The lawsuit acknowledges Ferriola never received a response from the Army on his resignation, but he was told to turn in his equipment.

Ferriola is the fourth member of the armed forces to sue to block orders under the federal stop-loss policy.

The stop-loss order was issued on Sept. 14, 2001, with the purpose of granting the Department of Defense authority “to activate the Ready Reserve to respond to the threat of future terrorist attacks against the United States.” Critics of the Bush administration have called it a “backdoor draft.”

Former Army Lt. Todd Parrish of North Carolina filed suit in July seeking to rescind his ROTC contract on similar grounds.

After serving eight years on active and inactive duty, Parrish is on his sixth administrative delay after winning a temporary injunction against showing up for training and deployment to Iraq.

“The underlying principle here is this is an all-volunteer force,” said Mark Waple, Parrish’s lawyer. “When the Defense Department starts going to these extremes to recall people for active duty who have no remaining service obligations, they bump into problems with the due process clause of the US Constitution.”

Waple says Parrish signed an eight-year contract when he was a college sophomore in exchange for three years of paid education. When the contract expired on Dec. 30, 2003, Parrish received a discharge certificate. The Army, however, claims Parrish did not officially resign his commission and is therefore considered a volunteer.

“But the operative word on the discharge certificate is ‘discharge.’ There was no indication or phrase in the contract that would have told him he had to resign,” Waple said.

Waple has been in contact with lawyers representing two other California reservists identified only as ‘John Does’ in their suits against the government seeking release from the stop-loss order.

“The former Iraqi regime has been removed from power, and Iraq cannot be considered to present any threat of terrorism against the United States, if it ever did,” the suit contends. “The stop-loss order, accordingly, is invalid because it is unauthorized by, unrelated to, and exceeds the scope and purpose of the Executive Order under which the stop-loss order has been promulgated.”
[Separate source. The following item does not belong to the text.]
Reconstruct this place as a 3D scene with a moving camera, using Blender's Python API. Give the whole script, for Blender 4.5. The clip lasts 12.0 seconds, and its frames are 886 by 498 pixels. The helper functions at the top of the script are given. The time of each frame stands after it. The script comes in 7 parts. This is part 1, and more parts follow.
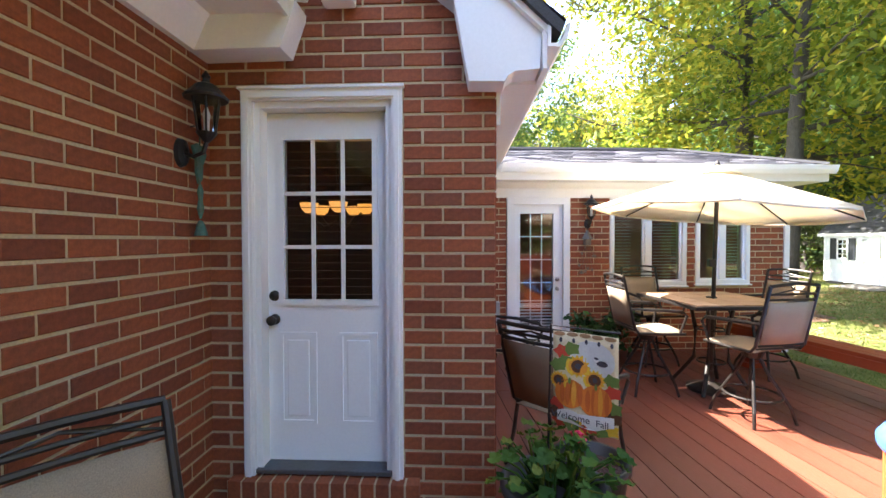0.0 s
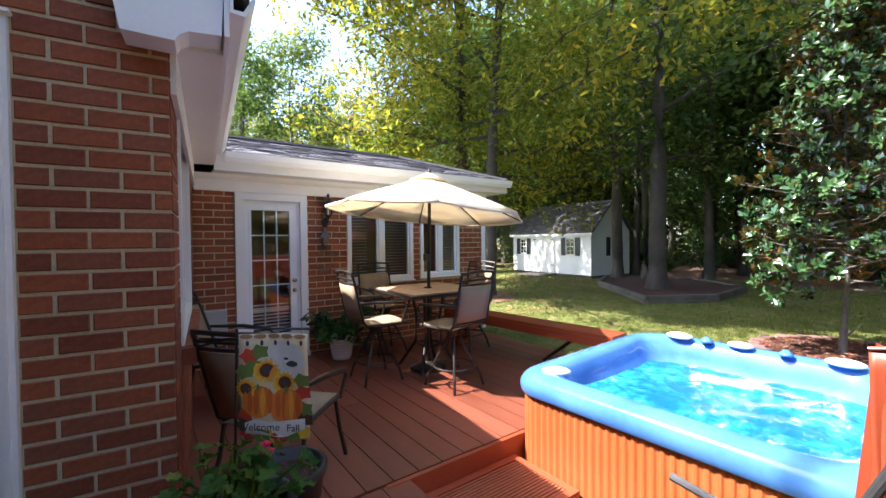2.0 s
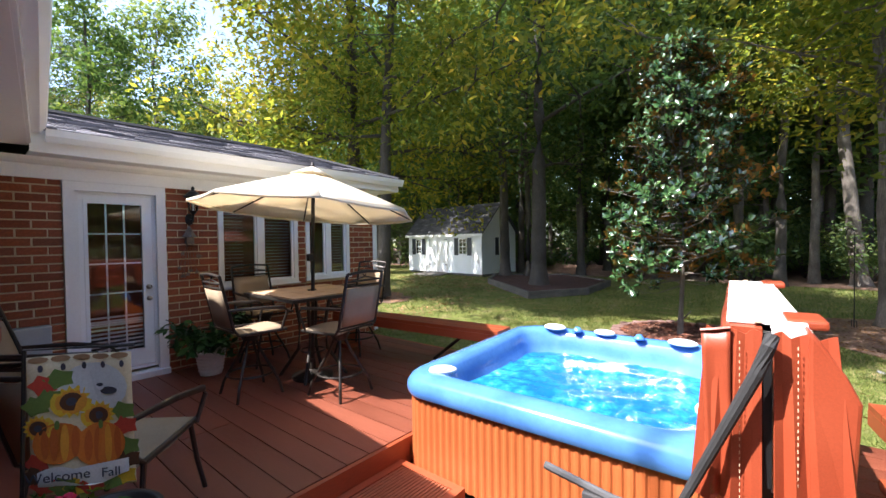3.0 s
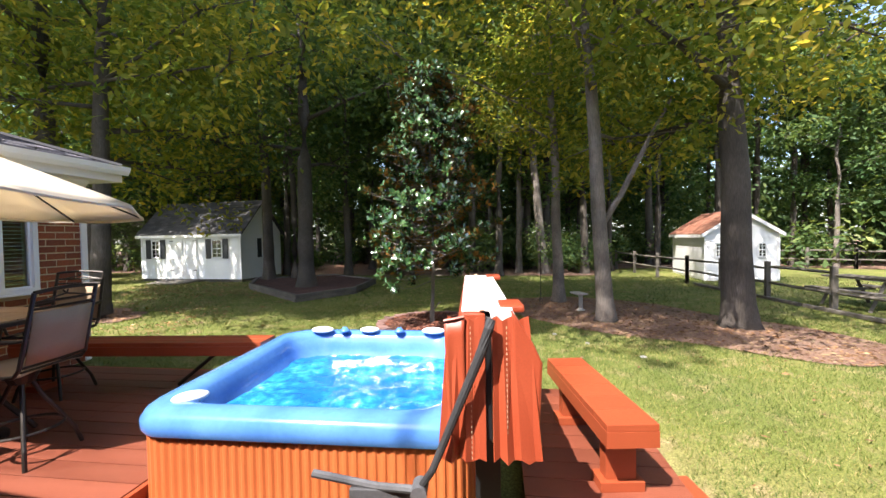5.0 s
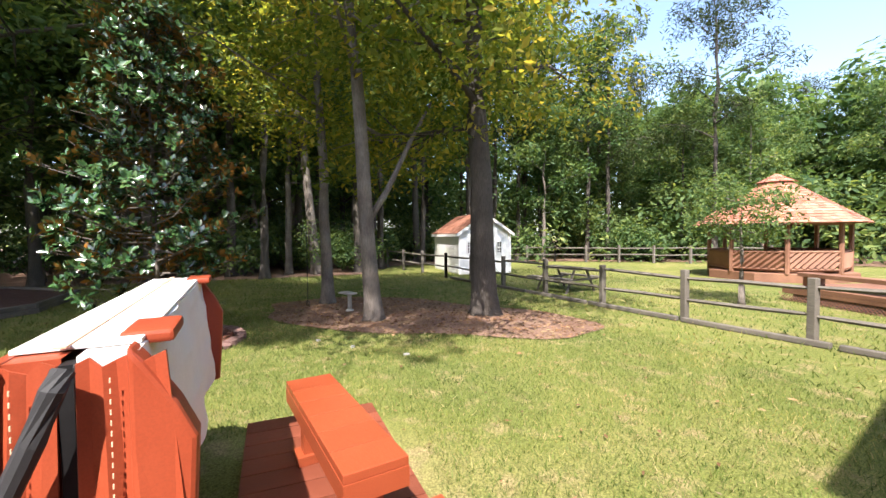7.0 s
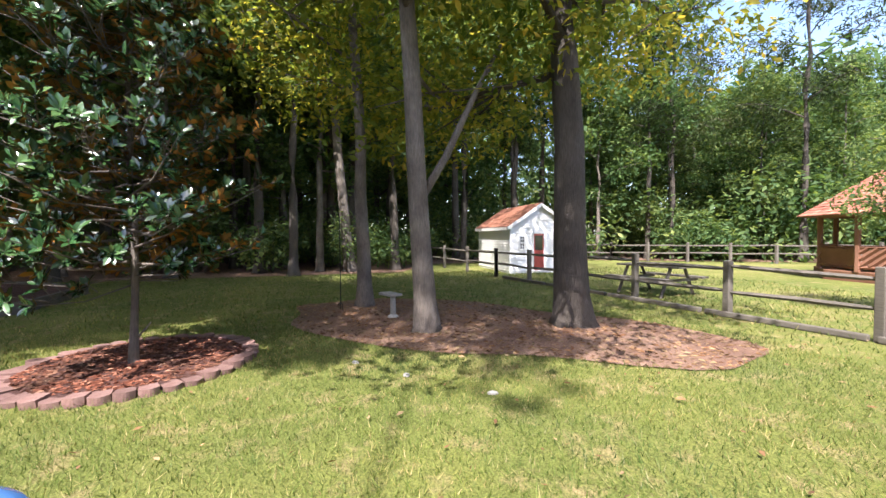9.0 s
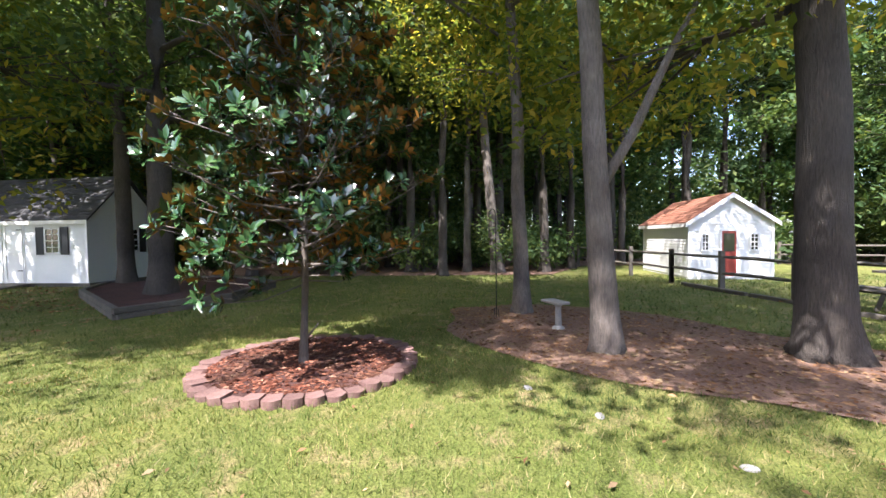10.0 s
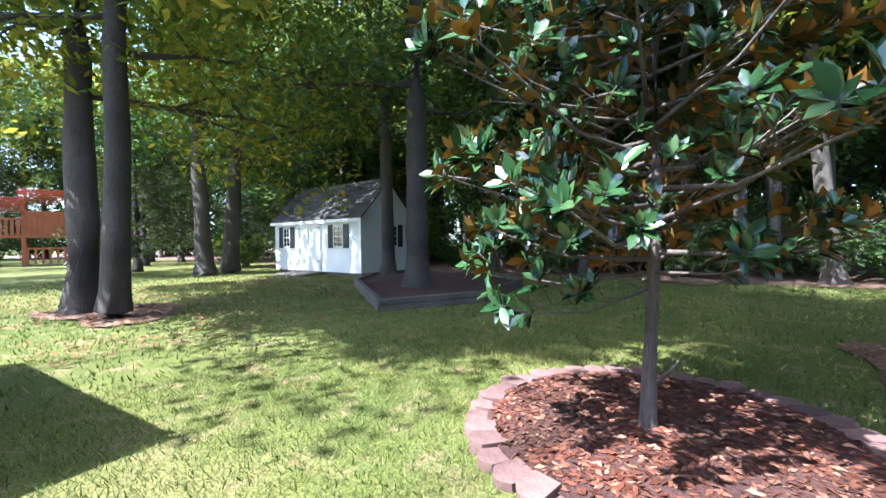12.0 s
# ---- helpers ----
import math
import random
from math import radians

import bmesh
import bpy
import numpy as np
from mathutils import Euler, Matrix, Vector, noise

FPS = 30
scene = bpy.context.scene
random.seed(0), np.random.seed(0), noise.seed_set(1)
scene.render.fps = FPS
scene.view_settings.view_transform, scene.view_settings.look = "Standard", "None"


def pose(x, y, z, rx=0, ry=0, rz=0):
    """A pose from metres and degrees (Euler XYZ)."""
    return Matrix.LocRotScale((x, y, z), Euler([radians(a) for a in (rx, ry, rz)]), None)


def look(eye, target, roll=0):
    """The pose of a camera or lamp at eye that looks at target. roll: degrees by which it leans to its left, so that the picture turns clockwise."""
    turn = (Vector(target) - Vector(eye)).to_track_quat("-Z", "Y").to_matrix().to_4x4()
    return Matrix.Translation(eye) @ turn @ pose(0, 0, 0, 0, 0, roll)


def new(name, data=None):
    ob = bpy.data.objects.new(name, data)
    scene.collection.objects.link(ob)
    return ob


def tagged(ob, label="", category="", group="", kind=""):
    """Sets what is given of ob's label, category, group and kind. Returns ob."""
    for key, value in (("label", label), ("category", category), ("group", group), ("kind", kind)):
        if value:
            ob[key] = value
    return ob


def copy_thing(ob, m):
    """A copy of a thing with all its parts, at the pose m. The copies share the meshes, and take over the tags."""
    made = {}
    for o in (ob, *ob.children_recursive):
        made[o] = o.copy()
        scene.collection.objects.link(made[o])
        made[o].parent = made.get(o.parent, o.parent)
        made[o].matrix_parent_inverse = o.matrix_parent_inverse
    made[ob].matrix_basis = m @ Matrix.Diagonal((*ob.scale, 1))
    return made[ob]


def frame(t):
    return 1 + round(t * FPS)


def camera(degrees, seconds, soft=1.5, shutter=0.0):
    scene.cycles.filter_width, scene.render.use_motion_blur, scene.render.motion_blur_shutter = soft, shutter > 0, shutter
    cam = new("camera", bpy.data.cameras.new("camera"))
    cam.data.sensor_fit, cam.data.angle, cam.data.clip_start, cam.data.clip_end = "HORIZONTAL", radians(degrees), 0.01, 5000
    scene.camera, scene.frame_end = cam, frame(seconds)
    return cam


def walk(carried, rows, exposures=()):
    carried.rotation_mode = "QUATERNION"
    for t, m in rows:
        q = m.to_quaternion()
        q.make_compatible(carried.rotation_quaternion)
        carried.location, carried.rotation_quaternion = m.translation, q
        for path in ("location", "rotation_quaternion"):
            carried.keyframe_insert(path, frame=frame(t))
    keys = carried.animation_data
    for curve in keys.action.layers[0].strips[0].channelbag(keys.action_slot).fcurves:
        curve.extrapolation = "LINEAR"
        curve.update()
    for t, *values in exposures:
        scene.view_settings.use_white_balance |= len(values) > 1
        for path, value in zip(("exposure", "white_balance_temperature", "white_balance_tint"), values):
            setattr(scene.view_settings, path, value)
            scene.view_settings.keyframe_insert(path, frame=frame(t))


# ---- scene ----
cam = camera(94.8, 12.0)
PATH = [
    (0, (0.111, -0.066, 1.811), (0.023, 1.932, 1.771), -0.1),
    (0.5, (0.133, -0.065, 1.782), (0.407, 1.916, 1.754), -0.4),
    (1, (0.203, -0.032, 1.773), (0.781, 1.882, 1.744), -0.6),
    (1.5, (0.313, -0.003, 1.773), (1.113, 1.83, 1.74), -0.7),
    (2, (0.433, -0.023, 1.766), (1.439, 1.706, 1.729), -0.6),
    (2.5, (0.539, -0.01, 1.742), (1.746, 1.584, 1.705), -0.7),
    (3, (0.586, 0.026, 1.739), (1.989, 1.45, 1.701), -0.8),
    (5, (0.588, 0.007, 1.762), (2.53, 0.479, 1.707), -1.0),
    (5.5, (0.635, -0.05, 1.772), (2.634, -0.02, 1.712), -1.1),
    (6, (0.774, -0.143, 1.763), (2.745, -0.479, 1.699), -0.9),
    (6.5, (0.974, -0.231, 1.752), (2.91, -0.731, 1.686), -0.8),
    (6.7, (1.074, -0.246, 1.728), (2.995, -0.798, 1.661), -0.7),
    (8.3, (2.735, -0.284, 1.457), (4.641, -0.887, 1.389), -0.4),
    (8.5, (2.915, -0.265, 1.456), (4.827, -0.848, 1.388), -0.3),
    (9, (3.462, -0.179, 1.421), (5.413, -0.614, 1.355), -0.4),
    (9.5, (3.941, -0.023, 1.403), (5.934, -0.174, 1.339), -0.7),
    (10, (4.316, 0.119, 1.406), (6.301, 0.357, 1.347), -0.8),
    (10.5, (4.758, 0.283, 1.386), (6.654, 0.917, 1.332), -1.0),
    (11, (5.128, 0.643, 1.25), (6.903, 1.565, 1.206), -0.9),
    (11.5, (5.539, 1.167, 1.224), (7.209, 2.267, 1.183), -0.7),
    (12, (5.815, 1.708, 1.204), (7.417, 2.905, 1.169), -0.7),
]
walk(cam, [(t, look(eye, target, roll)) for t, eye, target, roll in PATH],
     [(0.0, 3.15, 6400, 13), (1.0, 2.65, 6250, 13), (2.0, 2.15, 6200, 14), (3.0, 1.88, 6200, 14), (5.0, 1.8, 6500, 15), (6.5, 1.73, 6500, 15), (9.0, 1.76, 6300, 18), (10.5, 2.1, 5900, 19), (12.0, 2.3, 5350, 13)])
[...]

Pentagon Halts Forced Anthrax Vaccinations

In an Oct. 27 ruling, a federal judge shut down the military’s controversial anthrax vaccine program.

US District Judge Emmet G. Sullivan concluded that the Food and Drug Administration had violated its own rules when it approved the vaccine in 2003, saying the military’s mandatory vaccine program is “illegal.”

The ruling sent shockwaves through the US military, where more than 1.2 million troops have been forced to take the vaccine under threat of court martial since 1998. Many soldiers have complained that the vaccine has caused debilitating health problems.

Earlier this year, United Press International reported that at least 10 soldiers died after receiving the vaccination. UPI also reported that some medical experts believe an outbreak of more than 100 mysterious cases of pneumonia among soldiers was related to their receiving the vaccine.